Oct. 30 (Bloomberg) -- Unemployment among young people in Spain rose above 40 percent in September as Europe’s former motor of job creation remained mired in recession.

Unemployment among people under the age of 25 climbed to 41.7 percent from a revised 40.9 percent in August, the European Union’s statistics office said today in an e-mailed statement. The rate in the euro region was 20.1 percent and 10.4 percent in Germany, the report said. Overall, Spanish unemployment rose to 19.3 percent.

Spain, suffering from the collapse of its construction industry as well as the global crisis, contracted again in the third quarter even as the euro region probably emerged from recession. Unemployment is eroding support for the Socialist government of Prime Minister Jose Luis Rodriguez Zapatero, who trails the opposition in opinion polls.

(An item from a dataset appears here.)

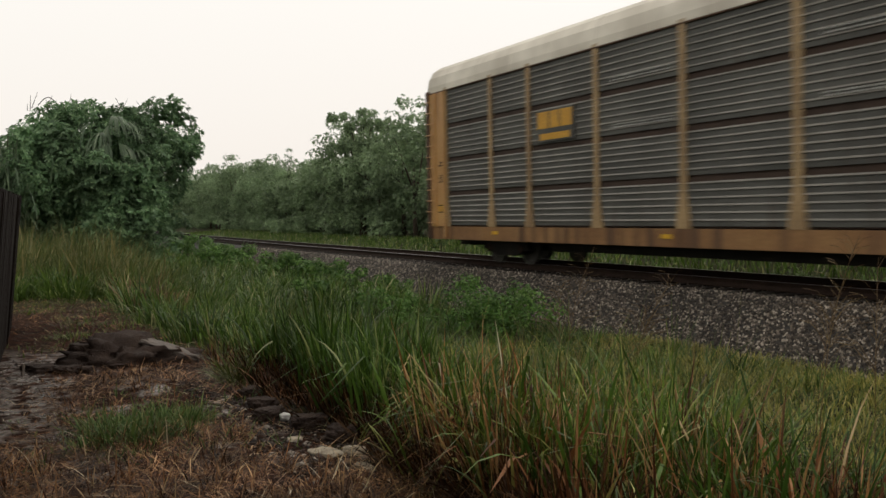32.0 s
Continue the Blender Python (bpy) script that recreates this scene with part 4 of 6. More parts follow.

“The tragedy for the economy” is that these young people are “the best-educated generation Spain’s ever had,” Gayle Allard, an economics professor at IE business school in Madrid and a labor-market specialist, said in an interview. As overall unemployment continues to climb, further youth job losses will depend on whether they drop out of the labor market, she added.

Worrying Figures

Finance Minister Elena Salgado said on Oct. 22 that unemployment figures may be “more worrying” in the last three months of 2009 as the third quarter is traditionally “somewhat more favorable” for employment.

Spain entered the crisis with the highest rate of temporary employment in the EU, according to Eurostat, making it easier for employers to lay off staff when the recession hit. The proportion of temporary contracts among young people was about twice the rate among the overall population, according to the Organization for Economic Cooperation and Development.

European Central Bank Executive Board member Jose Manuel Gonzalez-Paramo and Bank of Spain Governor Miguel Angel Fernandez Ordonez, among others, have called for changes to Spain’s labor market. Spain’s permanent workers are among the most expensive to fire in Europe, according to the World Bank.

“The image we see in the mirror of the Spanish economy is so terrifying that anyone who denies that the institutions of the labor market in Spain are defective is deceiving themselves,” Gonzalez-Paramo said on June 19.

Polarized Society

Zapatero’s government has repeatedly refused to cut firing costs, underscoring a “polarization” in society, said Allard. “You can’t talk about labor-market reform here without getting a general strike,” she said.

Spain, once a motor of job creation in the euro region, accounts for about half of the rise in unemployment in the past year in the 16 countries that use the single currency, Eurostat data show. Its jobless rate has more than doubled in two years.

The International Monetary Fund forecast this month that Spain’s unemployment rate will exceed 20 percent next year, threatening to further undermine support for the government. Spain’s opposition People’s Party extended its lead over the ruling Socialists to five percentage points, the most since Zapatero was first elected in 2004, according to an Oct. 12 poll in newspaper Publico.

Rising joblessness is also swelling the budget deficit as the government has extended jobless benefits and implemented stimulus measures worth 2.3 percent of gross domestic product. The shortfall will climb to 9.5 percent of GDP this year before narrowing to 8.1 percent in 2010.